The lack of quality, affordable day care is arguably the most significant barrier to full equality for women in the workplace. It makes it more likely that children born in poverty will remain there. That’s why other developed countries made child care a collective responsibility long ago.
Here’s my question, If you were to place a monetary value on child care workers what would it be? We all know how important those first few years are to a child’s developing brain, and yet in this country, child care is anything but valued. Parents must navigate a piecemeal patchwork of semi-regulated private home care and institutional day care franchises or religious, sometimes co-operative pre-schools that in the end may or may not meet their needs. Poor, single-parent, and middle class working parents are hit hardest, because one parent’s salary may all but pay for child care, which means for many couples one will opt to stay home, not to work while their children are young…
You’ll notice I didn’t say the “Mother,” even though the latest US Census Bureau actually counts the Father as a “Child Care Provider” when he stays at home, but if it’s the Mom at home, well, not so much! http://parenting.blogs.nytimes.com/2012/02/08/the-census-bureau-counts-fathers-as-child-care/?_php=true&_type=blogs&_r=0
Presumably it’s our function right, to stay barefoot and pregnant at home raising the kiddos? And this is exactly the problem with our Democracy – we educate our girls, we passed Title IX, we expect women to contribute to the GNP, and yet we still manage to count them as the “designated” parent. It’s easier that way, then we as a country feel no obligation to provide child care!
I used to hate it when people said the Dad was “babysitting,” early feminists had to readjust their language to reflect the changing culture giving women sovereignty over their lives. After all, is the Mom babysitting when she cares for her progeny? No, we are parenting, co-parenting hopefully. Sure nursing Moms have a bit of a heavier load to begin with, but even with modern Dads picking up more of the slack at home, when both parents want of have to work, their options are dismal.
American day care performs abysmally. A 2007 survey by the National Institute of Child Health Development deemed the majority of operations to be “fair” or “poor”—only 10 percent provided high-quality care. Experts recommend a ratio of one caregiver for every three infants between six and 18 months, but just one-third of children are in settings that meet that standard. Depending on the state, some providers may need only minimal or no training in safety, health, or child development. http://www.newrepublic.com/article/112892/hell-american-day-care
And what do we pay these child care workers? Less than $20,000 a year, about the same as a parking lot attendant. Yes, someone who sits in a booth all day watching a small screen and making change is valued about the same in,this,country as someone responsible for our young child’s growth and development. And there are no national qualifications for child care workers, it is a state by state business where a GED will get you in the door.

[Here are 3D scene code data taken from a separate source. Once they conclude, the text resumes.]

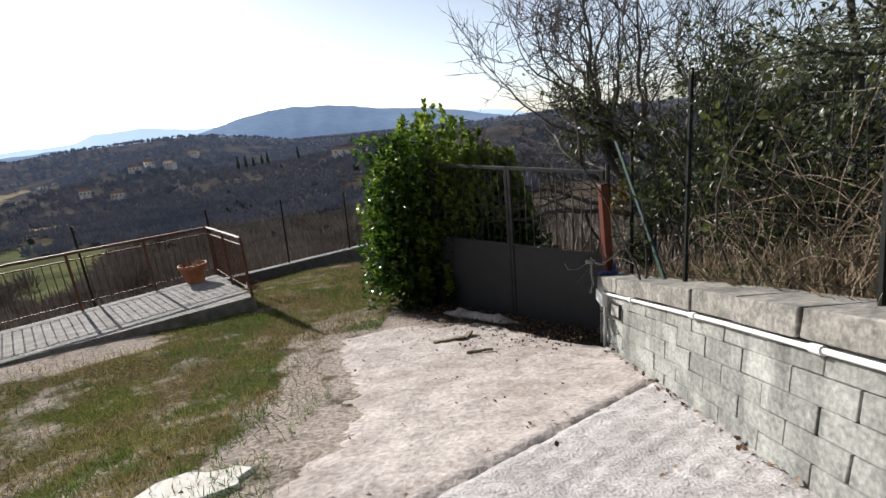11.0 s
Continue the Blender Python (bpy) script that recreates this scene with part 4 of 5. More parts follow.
def chain(points, parent, link=0.034):
    """Links along a slack line, turned alternately."""
    run = [Vector(p) for p in points]
    out = []
    for a, b in zip(run, run[1:]):
        n = max(1, int((b - a).length / link))
        for i in range(n):
            out.append((a + (b - a) * (i + 0.5) / n, (b - a).normalized()))
    for i, (c, d) in enumerate(out):
        u = d.cross(Vector((0, 0, 1))).normalized()
        w = d.cross(u)
        side = u if i % 2 else w
        v, f = [], []
        ring = [c + d * 0.021 * math.cos(t) + side * 0.012 * math.sin(t) for t in [k * math.pi / 4 for k in range(9)]]
        tube_into(v, f, ring, [0.0036] * 9, 4)
        mesh_part("link", v, f, steel, parent)


chain_ob = thing("chain", "galvanised chain with a padlock round the gate post", "chain")
chain([(2.27, 11.04, -1.50), (2.30, 10.88, -1.52), (2.335, 10.79, -1.50), (2.44, 10.785, -1.42), (2.50, 10.80, -1.38)], chain_ob)
chain([(2.28, 11.03, -1.52), (2.27, 11.02, -1.66), (2.29, 11.01, -1.80), (2.26, 11.02, -1.92)], chain_ob)
part("padlock", boxed(2.215, 2.265, 11.03, 11.06, -1.565, -1.52, 0.006), steel, chain_ob, "small steel padlock")
wires("loose_wire", [[(2.24, 11.04, -1.55), (2.10, 11.02, -1.62), (2.0, 11.0, -1.60), (1.96, 10.99, -1.52)]], 0.003, steel, chain_ob, "curled end of wire", sides=4)

rag = thing("cloth", "blue rolled cloth lying on the wall's end beside the gate post", "cloth")
v, f = [], []
zc = cap_z(10.66)
pts = [Vector((2.265 + 0.042 * i, 10.695 + 0.012 * math.sin(i), zc + 0.020 + 0.006 * math.sin(i * 1.9))) for i in range(6)]
tube_into(v, f, pts, [0.014, 0.022, 0.025, 0.024, 0.022, 0.010], 10)
mesh_part("roll", v, f, blue_cloth, rag, "blue rolled cloth", smooth=True)
v, f = [], []
pts = [Vector((2.425, 10.705, zc + 0.02)), Vector((2.43, 10.71, zc + 0.06)), Vector((2.435, 10.71, zc + 0.105)), Vector((2.445, 10.705, zc + 0.13)), Vector((2.47, 10.70, zc + 0.135))]
tube_into(v, f, pts, [0.016, 0.015, 0.017, 0.020, 0.012], 10)
mesh_part("knot", v, f, blue_cloth, rag, "knotted upright end", smooth=True)
part("tag", boxed(2.475, 2.53, 10.655, 10.70, zc + 0.004, zc + 0.026, 0.008), white_paint, rag, "crumpled white end")

# ---- flat stones, debris, leaves on the ground ----
def flat_stone(name, x, y, sx, sy, h, yaw, mat, label, seed):
    bm = bmesh.new()
    bmesh.ops.create_cone(bm, cap_ends=True, segments=14, radius1=1.0, radius2=0.93, depth=1.0)
    for q in bm.verts:
        n = 1 + 0.45 * noise.noise((q.co.x * 1.6, q.co.y * 1.6, seed)) + 0.18 * noise.noise((q.co.x * 4, q.co.y * 4, seed))
        q.co = Vector((q.co.x * sx * n, q.co.y * sy * n, (q.co.z + 0.5) * h))
    ob = part(name, bm, mat)
    slope = math.degrees(math.atan2(ramp_z(y + 0.3) - ramp_z(y - 0.3), 0.6))
    ob.matrix_world = pose(x, y, ramp_z(y) - 0.01, slope, 0, 0) @ pose(0, 0, 0, 0, 0, yaw)
    return tagged(ob, label, "stone")


pale_stone = material("pale_slab_stone", (0.50, 0.47, 0.42), (0.72, 0.69, 0.63), 5.0, 0.9, 0.3, 40.0)
flat_stone("paving_stone", -0.84, 7.86, 0.34, 0.20, 0.035, 30, pale_stone, "pale flat paving stone beside the ramp", 2)
flat_stone("paving_stone", -0.32, 13.62, 0.20, 0.12, 0.03, 30, pale_stone, "small pale stone in the turf", 7)


def rubble_mound():
    """A long lumpy heap of old cement and dust along the gate's foot."""
    a, b = Vector((0.42, 12.78)), Vector((1.50, 11.72))
    d = (b - a).normalized()
    side = Vector((d.y, -d.x))
    n, m = 44, 14
    verts, faces = [], []
    for i in range(n + 1):
        t = i / n
        c = a.lerp(b, t) + side * 0.05 * noise.noise((t * 4, 0, 1))
        wide = (0.17 + 0.06 * noise.noise((t * 5, 2, 0))) * math.sin(math.pi * min(1, max(0.02, t))) ** 0.45
        for k in range(m + 1):
            w = -1 + 2 * k / m
            p = c + side * wide * w
            h = 0.14 * (1 - abs(w) ** 2.2) * (0.75 + 0.6 * noise.noise((t * 6, w, 4))) * math.sin(math.pi * min(0.98, max(0.02, t))) ** 0.5
            h += 0.022 * noise.noise((p.x * 14, p.y * 14, 2)) * (1 - w * w)
            verts.append((p.x, p.y, ramp_z(p.y) - 0.02 + h))
    for i in range(n):
        for k in range(m):
            q = i * (m + 1) + k
            faces.append((q, q + 1, q + m + 2, q + m + 1))
    ob = mesh_part("rubble_mound", verts, faces, dirt_concrete, smooth=True)
    return tagged(ob, "long pale mound of crumbled cement at the gate's foot", "rubble")


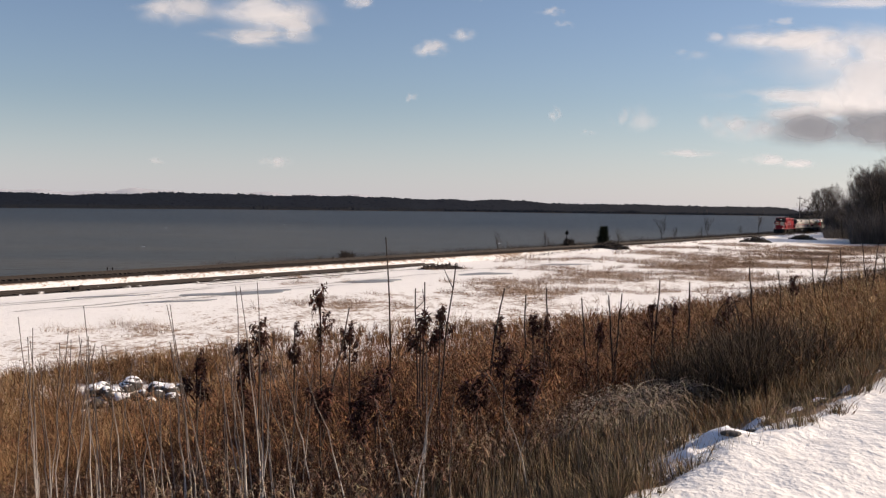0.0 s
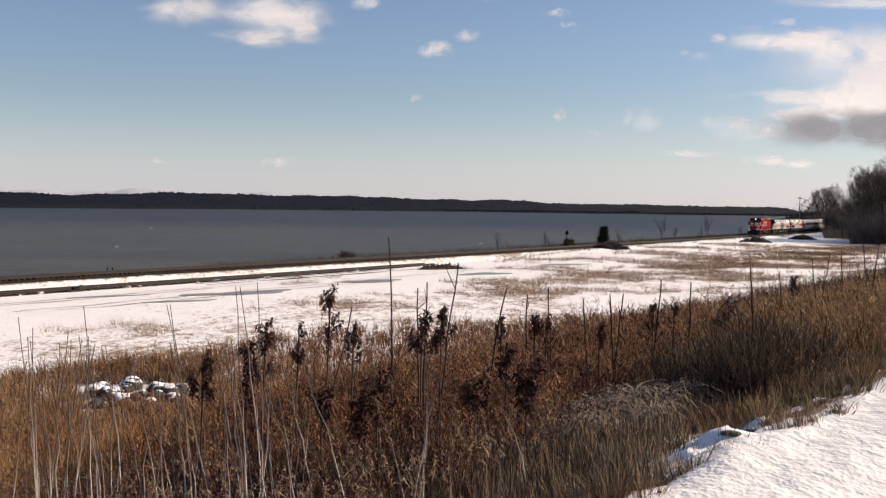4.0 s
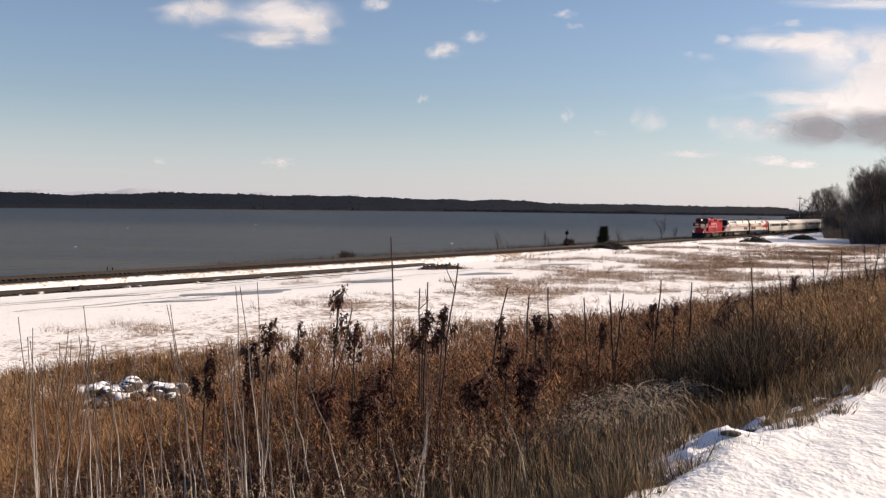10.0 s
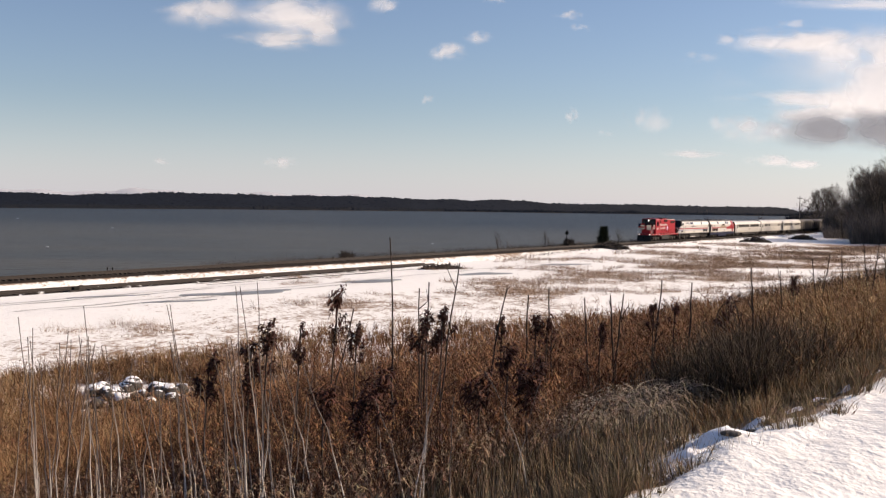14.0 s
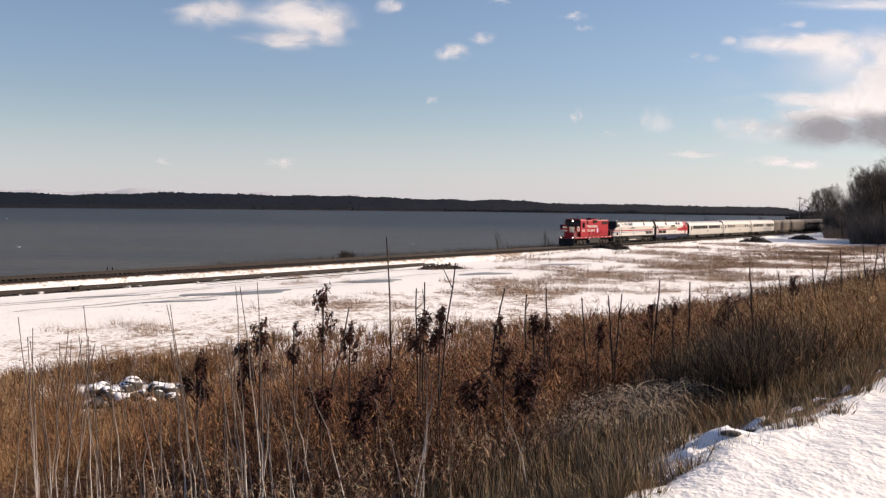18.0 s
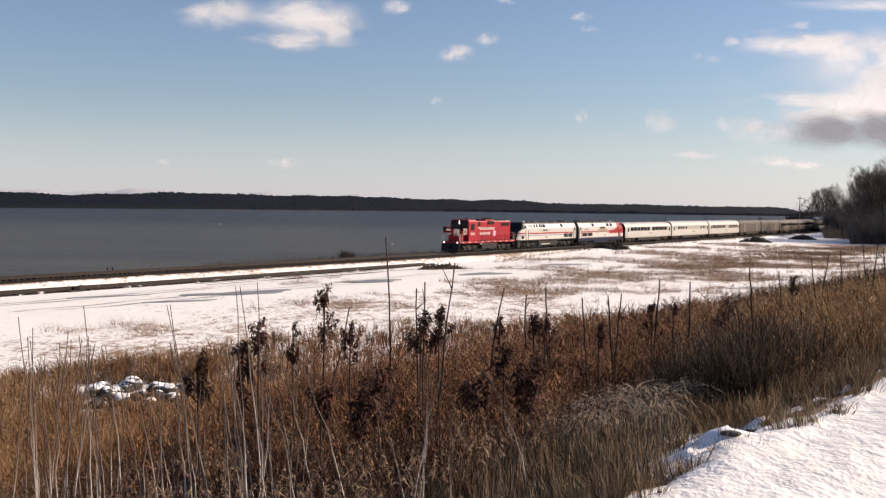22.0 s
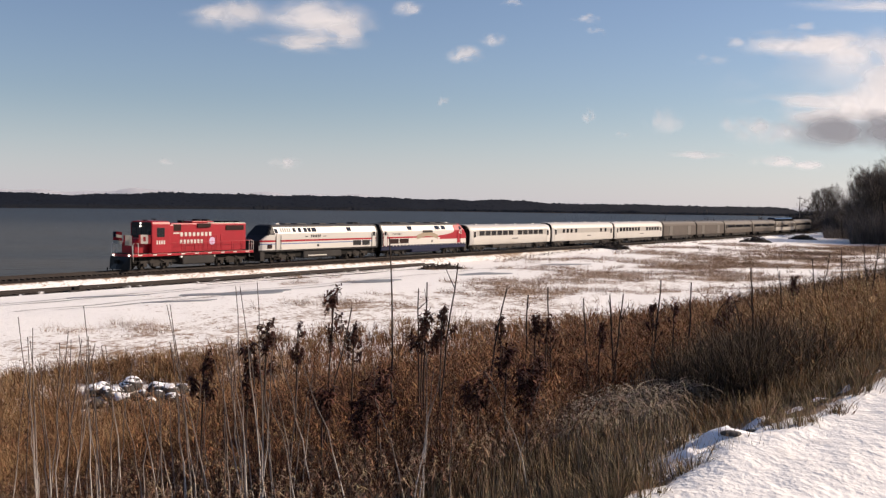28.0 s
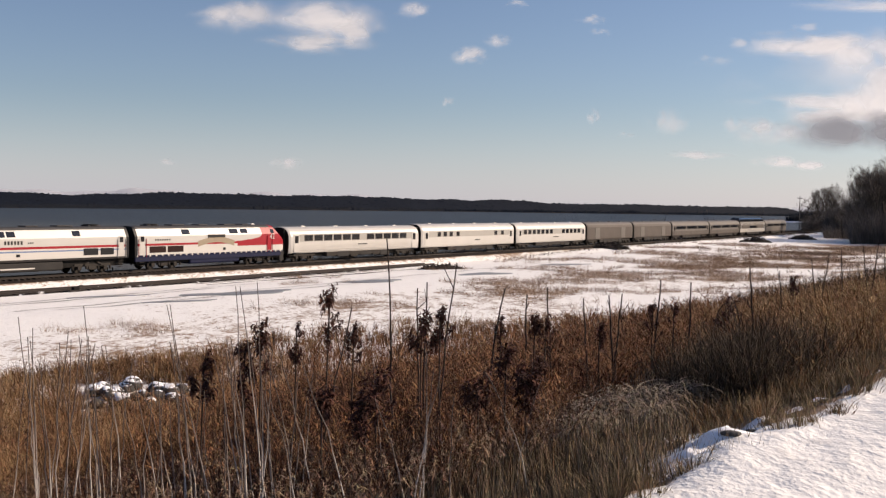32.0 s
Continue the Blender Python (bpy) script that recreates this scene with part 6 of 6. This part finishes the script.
def cloud_row(az, el, w, h, drift, sink, dense, grey=1.0, d=3000.0):
    """Bearing and half spans in thousandths; drift and sink in 1/1816 of the distance a second."""
    cloud(az / 1000 - drift * U * MID, el / 1000 + sink * U * MID, w / 1000, h / 1000, drift * U, sink * U, dense, grey, d)


# left group
cloud_row(-222, 183.1, 44, 16.5, 3.25, 0.3, 0.9, 0.95, 3000)
cloud_row(-139.2, 181.6, 55, 17, 3.15, 0.3, 0.95, 1, 3000)
cloud_row(-146.1, 157.7, 55.1, 10.5, 3.15, 0.3, 0.9, 0.95, 3000)
cloud_row(-115, 172.2, 37, 15, 3.15, 0.3, 0.95, 0.95, 3000)
# small puffs
cloud_row(8.7, 148.5, 18.7, 9.4, 2.1, 0.35, 0.8, 1, 3000)
cloud_row(37, 162.5, 14.3, 7.2, 1.9, 0.3, 0.64, 1, 3000)
cloud_row(-49.2, 191, 20, 9, 3, 0.4, 0.66, 1, 3000)
cloud_row(124.5, 184.9, 15.5, 6.2, 2.2, 0.4, 0.55, 1, 3000)
cloud_row(135.1, 173.1, 11, 5.2, 2, 0.4, 0.5, 1, 3000)
cloud_row(54.4, 198.5, 14.3, 4.5, 2.2, 0.3, 0.5, 1, 3000)
cloud_row(-157.2, 40.8, 15.4, 6.3, 0.6, 0.05, 0.8, 1, 3000)
cloud_row(-272.5, 40.2, 12.1, 4.4, 0.6, 0.05, 0.5, 1, 3000)
# the large bank and what hangs round it
cloud_row(344.7, 161.5, 68.8, 15.4, 1.3, 0.3, 1, 1, 3000)
cloud_row(408, 148.8, 63.3, 28.6, 1.3, 0.3, 1, 1, 3000)
cloud_row(279, 164.3, 22, 6.1, 1.3, 0.3, 0.5, 1, 3000)
cloud_row(425.4, 116.4, 74.3, 34.1, 1.3, 0.3, 1, 1, 3000)
cloud_row(349, 107.1, 77.1, 10.5, 1.3, 0.3, 0.85, 1, 3000)
cloud_row(403.9, 103.6, 60.6, 17.6, 1.3, 0.3, 1, 1, 3000)
cloud_row(305.9, 79.2, 41.3, 14.9, 1.4, 0.15, 0.75, 0.92, 3000)
cloud_row(271.8, 83.1, 16.5, 9.9, 1.4, 0.15, 0.56, 1, 3000)
cloud_row(368.6, 93.8, 60.6, 11, 1.4, 0.15, 0.9, 1, 3000)
cloud_row(244.6, 53.7, 34.1, 5.1, 0.5, 0.1, 0.75, 1, 3000)
cloud_row(317.7, 49.3, 24.8, 5.8, 0.6, 0.1, 0.85, 1, 3000)
cloud_row(350.8, 46, 19.8, 4.5, 0.6, 0.1, 0.9, 1, 3000)
cloud_row(249.4, 147.6, 22, 7.7, 1.3, 0.3, 0.41, 1, 3000)
cloud_row(341.5, 179.3, 19.8, 5.8, 1.3, 0.3, 0.48, 1, 3000)
cloud_row(409, 201.4, 82.6, 7.7, 1.3, 0.2, 0.7, 1, 3000)
cloud_row(194.4, 88, 14.9, 12.1, 2.1, 0.1, 0.48, 1, 3000)
cloud_row(129.7, 90.3, 8.3, 8.3, 2.1, 0.1, 0.51, 1, 3000)
cloud_row(161.8, 73.3, 9.9, 4.4, 2.1, 0.1, 0.41, 1, 3000)
cloud_row(-10.9, 103, 8.3, 5.5, 2, 0.2, 0.46, 1, 3000)
# grey bodies: the shaded underside of the bank, put into cloud colour
cloud_row(385.5, 79.5, 78, 20, 1.45, 0.15, 1, 0.44, 2940)
cloud_row(428.3, 78.6, 66, 20, 1.45, 0.15, 1, 0.42, 2930)
cloud_row(462, 80, 66, 22, 1.45, 0.15, 1, 0.42, 2920)
cloud_row(333.4, 76.4, 33, 12.1, 1.45, 0.15, 0.6, 0.8, 2950)
cloud_row(345.6, 128.9, 126.7, 46.8, 1.3, 0.25, 0.3, 1, 3050)
cloud_row(215.3, 86.1, 33, 16.5, 1.6, 0.15, 0.42, 1, 3050)


# ---- what moves ----
GUST_T = [0, 1.5, 3, 5.5, 7, 8, 9, 10, 11, 13.3, 14.3, 17, 18.5, 20, 21, 22.5, 23.5, 25.5, 27.5, 29, 31, 32]
GUST = [0, 0.35, 0.4, 0.4, 0.95, 1.0, 0.75, 0.55, 0.6, 0.95, 0.45, 0.1, 0, 0.2, 0, 0.0, 0.2, 0.6, 0.4, 0.5, 0.2, 0.25]


def motions():
    times = list(np.arange(0, 32.01, 1.0))
    flips = {}
    for t, mid, spread, flip in TRAIN:
        flips[t] = flip
        walk(t, [(float(k), train_pose(float(k), mid, spread, flip)) for k in times])
    q0 = run_q(0.0)
    for w, x in WHEELS:
        s = -1 if flips[w.parent.parent] else 1
        rows = []
        for f in range(0, 961, 2):
            k = f / 30.0
            ang = s * (q0 - run_q(k)) / 0.475
            rows.append((k, Matrix.LocRotScale((x, 0, 0.48), Euler((0, ang % (2 * math.pi), 0)), None)))
        walk(w, rows)
    for ob, p, speed, sink in CLOUDS:
        walk(ob, [(k, Matrix.Translation((p[0] + speed * k, p[1], p[2] - sink * k))) for k in (0.0, 16.0, 32.0)])
    for i, ob in enumerate(WAVES):
        x, y, z = ob.location
        walk(ob, [(float(k), Matrix.Translation((x - 1.1 * (k - 16), y - 0.5 * (k - 16), z + 0.05 * math.sin(k * 1.9 + i)))) for k in range(0, 33, 2)])
    for i, (ob, amp) in enumerate(SWAY):
        p = ob.location.copy()
        rows = []
        for k, g in zip(GUST_T, GUST):
            lag = 0.12 * math.sin(i * 1.7 + k * 2.1)
            tip = amp * (g + lag)
            rows.append((float(k), Matrix.LocRotScale(p, Euler((radians(0.5 * tip), radians(7.5 * tip), 0)), None)))
        walk(ob, rows)


motions()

In every other developed country, in the Big 8, working women and child care are valued. In France for example, the state subsidizes child care. Babies and toddlers can go to a “Creche” that is run by the public health system, while preschoolers can go to the “Ecole Maternelle,” with teachers who are paid the same as the public school teachers because it is part of the public education system. Is it any surprise that 80% of women return to work in France, while here it is around 60%? Even if one parent stays at home, or hires nannies, France gives these parents generous tax breaks.
In Denmark, most men take a three month paternity leave, and no parent pays more than 25% for child care. I know. http://www.theguardian.com/society/2012/feb/18/britain-learn-denmark-childcare-model
And guess where our government does set standards on child care, the military! “More than 98 percent of military child care centers meet standards set by the National Association for the Education of Young Children, compared with only 10 percent of private-sector day cares.” Interesting, I guess the American dream does exist for some women in uniform, so long as you don’t mind where you’ll be stationed or that you may be called to duty in a war zone.
If we as a nation would like to move more people out of poverty, and benefit from the increased taxes and economic development of more women in the workplace, we will have to make universal Pre-K a reality. It’s that simple.